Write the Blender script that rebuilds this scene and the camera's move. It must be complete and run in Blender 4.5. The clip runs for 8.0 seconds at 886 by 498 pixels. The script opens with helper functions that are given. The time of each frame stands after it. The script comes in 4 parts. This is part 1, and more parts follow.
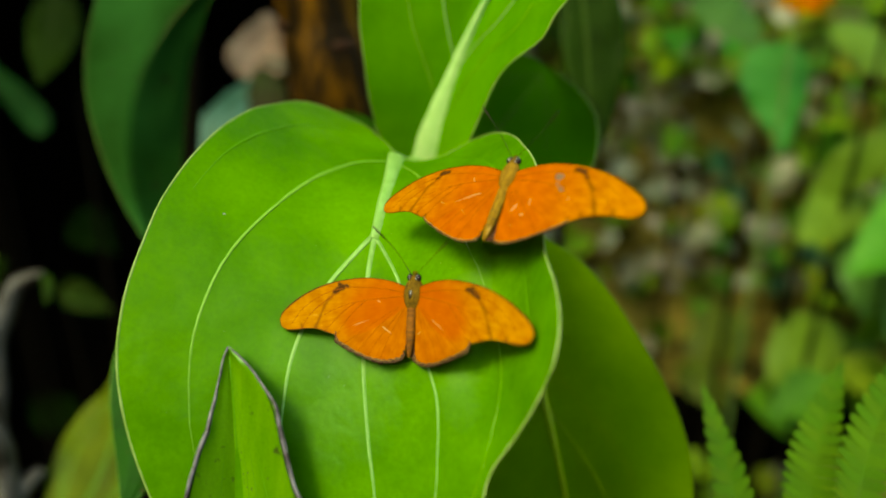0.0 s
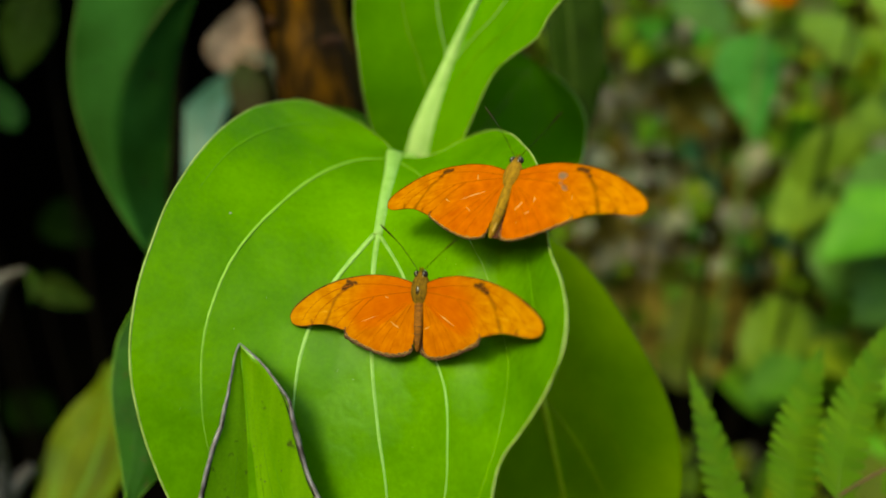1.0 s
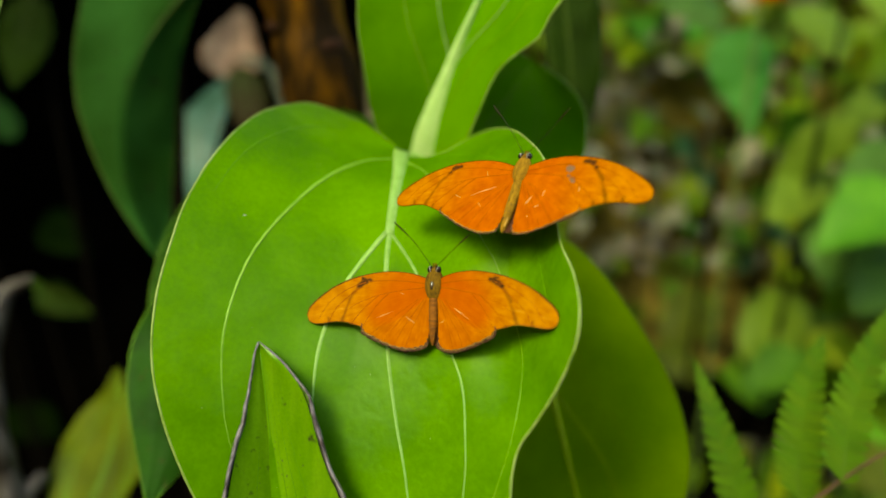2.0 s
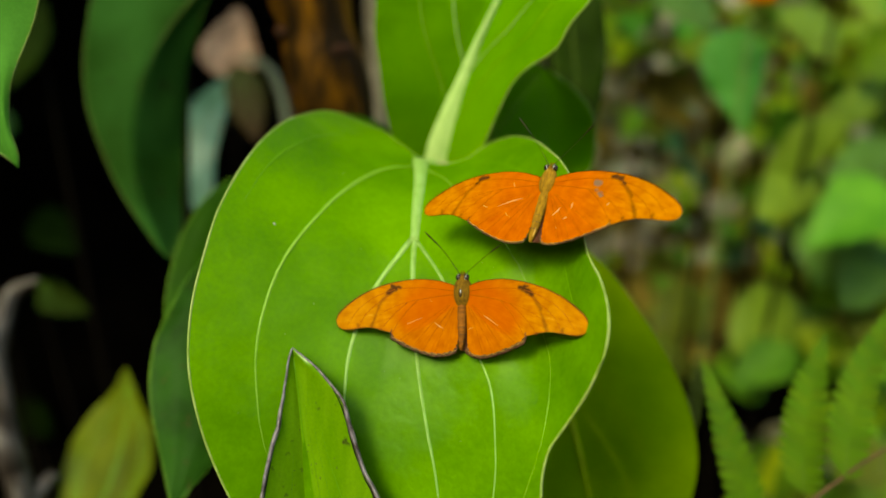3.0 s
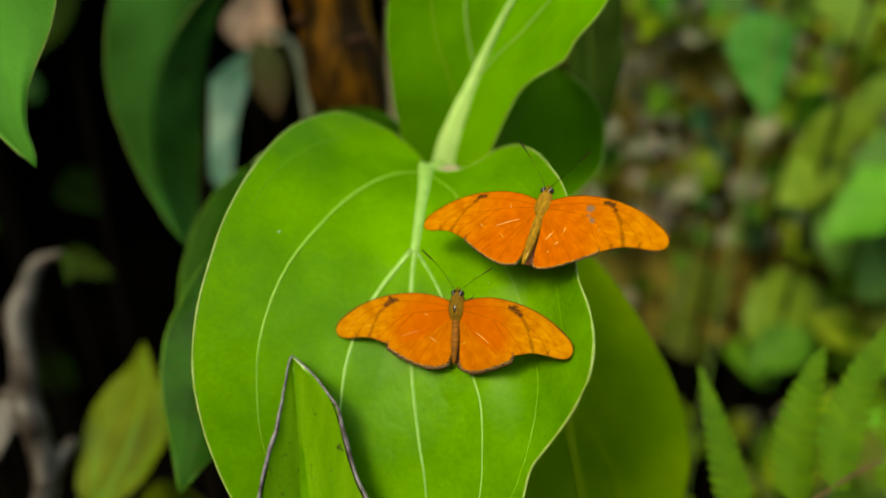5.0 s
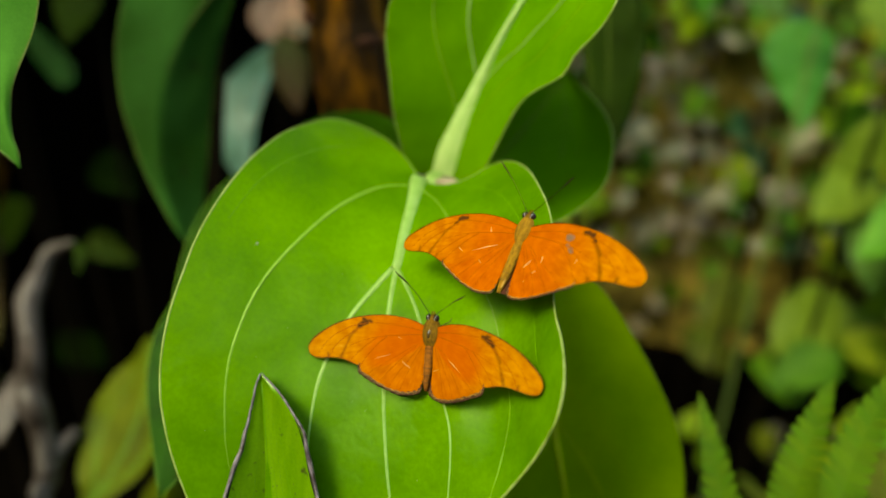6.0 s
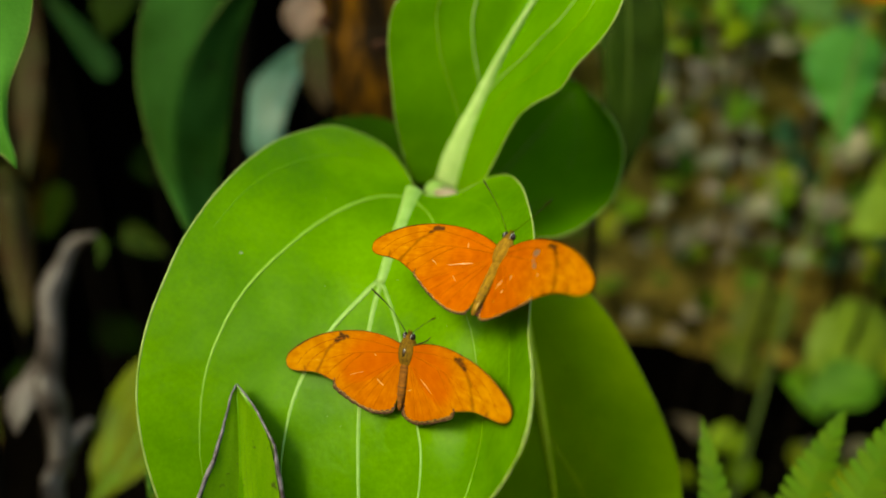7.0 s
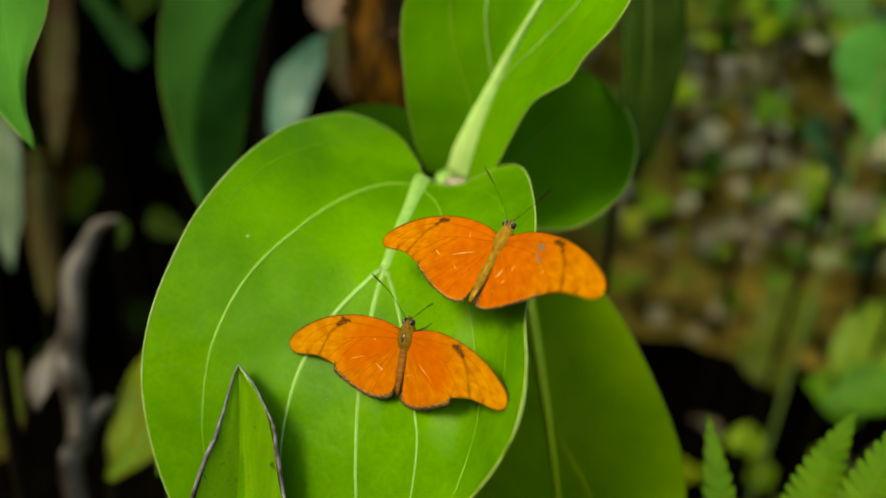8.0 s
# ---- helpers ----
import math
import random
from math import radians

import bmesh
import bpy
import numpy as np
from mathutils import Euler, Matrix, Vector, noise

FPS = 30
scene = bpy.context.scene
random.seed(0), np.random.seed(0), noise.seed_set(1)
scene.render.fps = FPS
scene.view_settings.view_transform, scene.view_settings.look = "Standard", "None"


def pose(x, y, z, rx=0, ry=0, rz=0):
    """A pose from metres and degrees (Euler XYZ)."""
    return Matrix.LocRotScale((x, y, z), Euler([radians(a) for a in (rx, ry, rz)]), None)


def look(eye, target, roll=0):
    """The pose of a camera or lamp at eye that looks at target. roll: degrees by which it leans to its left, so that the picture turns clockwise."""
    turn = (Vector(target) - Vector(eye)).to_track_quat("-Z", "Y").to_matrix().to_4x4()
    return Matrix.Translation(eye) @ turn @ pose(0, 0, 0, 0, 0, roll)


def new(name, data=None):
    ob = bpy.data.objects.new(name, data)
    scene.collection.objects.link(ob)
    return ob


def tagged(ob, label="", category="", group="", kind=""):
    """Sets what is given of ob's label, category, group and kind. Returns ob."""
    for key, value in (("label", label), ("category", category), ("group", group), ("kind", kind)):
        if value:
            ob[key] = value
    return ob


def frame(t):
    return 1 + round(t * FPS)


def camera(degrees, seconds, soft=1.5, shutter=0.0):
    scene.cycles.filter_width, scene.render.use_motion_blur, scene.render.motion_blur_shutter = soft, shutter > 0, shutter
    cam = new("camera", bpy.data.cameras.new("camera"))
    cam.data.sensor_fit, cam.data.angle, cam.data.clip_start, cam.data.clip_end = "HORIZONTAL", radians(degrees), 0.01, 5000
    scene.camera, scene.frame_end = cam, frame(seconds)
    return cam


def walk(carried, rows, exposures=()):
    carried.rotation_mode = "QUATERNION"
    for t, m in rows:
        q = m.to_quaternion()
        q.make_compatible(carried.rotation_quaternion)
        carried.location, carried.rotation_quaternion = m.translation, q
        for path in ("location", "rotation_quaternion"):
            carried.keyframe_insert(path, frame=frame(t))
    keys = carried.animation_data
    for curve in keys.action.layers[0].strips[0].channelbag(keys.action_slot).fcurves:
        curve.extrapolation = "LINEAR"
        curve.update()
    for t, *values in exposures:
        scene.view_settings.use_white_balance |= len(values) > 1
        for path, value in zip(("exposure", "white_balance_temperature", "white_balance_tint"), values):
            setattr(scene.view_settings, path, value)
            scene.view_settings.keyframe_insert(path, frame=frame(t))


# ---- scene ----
import collections
import itertools

cam = camera(60.7, 8.0, soft=1.8)
cam.data.dof.use_dof = True
cam.data.dof.focus_distance = 0.266
cam.data.dof.aperture_fstop = 3.5
PATH = [
    (0.0, 0.03514, 0.02392, 1.08249, 69.468, -0.713, 4.265),
    (0.5, 0.03153, 0.02024, 1.08331, 69.337, -0.409, 3.337),
    (1.0, 0.02430, 0.01687, 1.08781, 68.618, -0.825, 2.063),
    (1.5, 0.02304, 0.01316, 1.08654, 68.845, 0.138, 1.852),
    (3.0, 0.00303, 0.00390, 1.09655, 68.217, 0.033, 0.070),
    (3.5, 0.00000, 0.00000, 1.10000, 68.000, 0.000, 0.000),
    (4.0, 0.00237, -0.00150, 1.10508, 67.325, -0.103, 0.661),
    (4.5, 0.00590, -0.00019, 1.11309, 66.115, -0.565, 1.338),
    (6.0, 0.03288, 0.02090, 1.12444, 64.529, -2.035, 5.989),
    (6.5, 0.04337, 0.02758, 1.12894, 64.196, -2.584, 7.898),
    (7.0, 0.05404, 0.03253, 1.12956, 64.090, -2.376, 9.833),
    (7.5, 0.05712, 0.03395, 1.12879, 63.932, -2.797, 10.804),
    (8.0, 0.06327, 0.03218, 1.12845, 63.506, -2.717, 12.262),
]
walk(cam, [(t, pose(x, y, z, rx, ry, rz)) for t, x, y, z, rx, ry, rz in PATH], [(0.0, 2.34, 9300, -26), (1.0, 2.32, 9300, -20), (3.0, 2.30, 9400, -12), (8.0, 2.31, 9400, -11)])

# ---- daylight under a thin canopy: soft light from high up, a little from the left ----
SUN = Vector((-0.37, -0.56, 0.74)).normalized()
world = bpy.data.worlds.new("sky")
scene.world = world
world.use_nodes = True
sky = world.node_tree.nodes.new("ShaderNodeTexSky")
sky.sky_type, sky.sun_disc = "NISHITA", False
sky.sun_elevation = math.asin(SUN.z)
sky.sun_rotation = math.atan2(SUN.x, SUN.y)
background = world.node_tree.nodes["Background"]
background.inputs["Strength"].default_value = 0.15
world.node_tree.links.new(sky.outputs["Color"], background.inputs["Color"])
sun = new("sun", bpy.data.lights.new("sun", "SUN"))
sun.data.energy, sun.data.angle, sun.data.color = 0.84, radians(17), (1.0, 0.95, 0.86)
sun.matrix_world = look(SUN * 10, (0, 0, 0))


# ---- materials ----
def nodes_of(name):
    mat = bpy.data.materials.new(name)
    mat.use_nodes = True
    tree = mat.node_tree
    return mat, tree, tree.nodes["Principled BSDF"]


def add(tree, kind, **values):
    node = tree.nodes.new(kind)
    for key, value in values.items():
        node.inputs[key].default_value = value
    return node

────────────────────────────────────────

**Exercise task:** Begin at the line containing "ob[key] = value", end at the line containing "for t, *values", and reproduce every line in that range exactly, both ends included.

**Response to this exercise:**
            ob[key] = value
    return ob


def frame(t):
    return 1 + round(t * FPS)


def camera(degrees, seconds, soft=1.5, shutter=0.0):
    scene.cycles.filter_width, scene.render.use_motion_blur, scene.render.motion_blur_shutter = soft, shutter > 0, shutter
    cam = new("camera", bpy.data.cameras.new("camera"))
    cam.data.sensor_fit, cam.data.angle, cam.data.clip_start, cam.data.clip_end = "HORIZONTAL", radians(degrees), 0.01, 5000
    scene.camera, scene.frame_end = cam, frame(seconds)
    return cam


def walk(carried, rows, exposures=()):
    carried.rotation_mode = "QUATERNION"
    for t, m in rows:
        q = m.to_quaternion()
        q.make_compatible(carried.rotation_quaternion)
        carried.location, carried.rotation_quaternion = m.translation, q
        for path in ("location", "rotation_quaternion"):
            carried.keyframe_insert(path, frame=frame(t))
    keys = carried.animation_data
    for curve in keys.action.layers[0].strips[0].channelbag(keys.action_slot).fcurves:
        curve.extrapolation = "LINEAR"
        curve.update()
    for t, *values in exposures:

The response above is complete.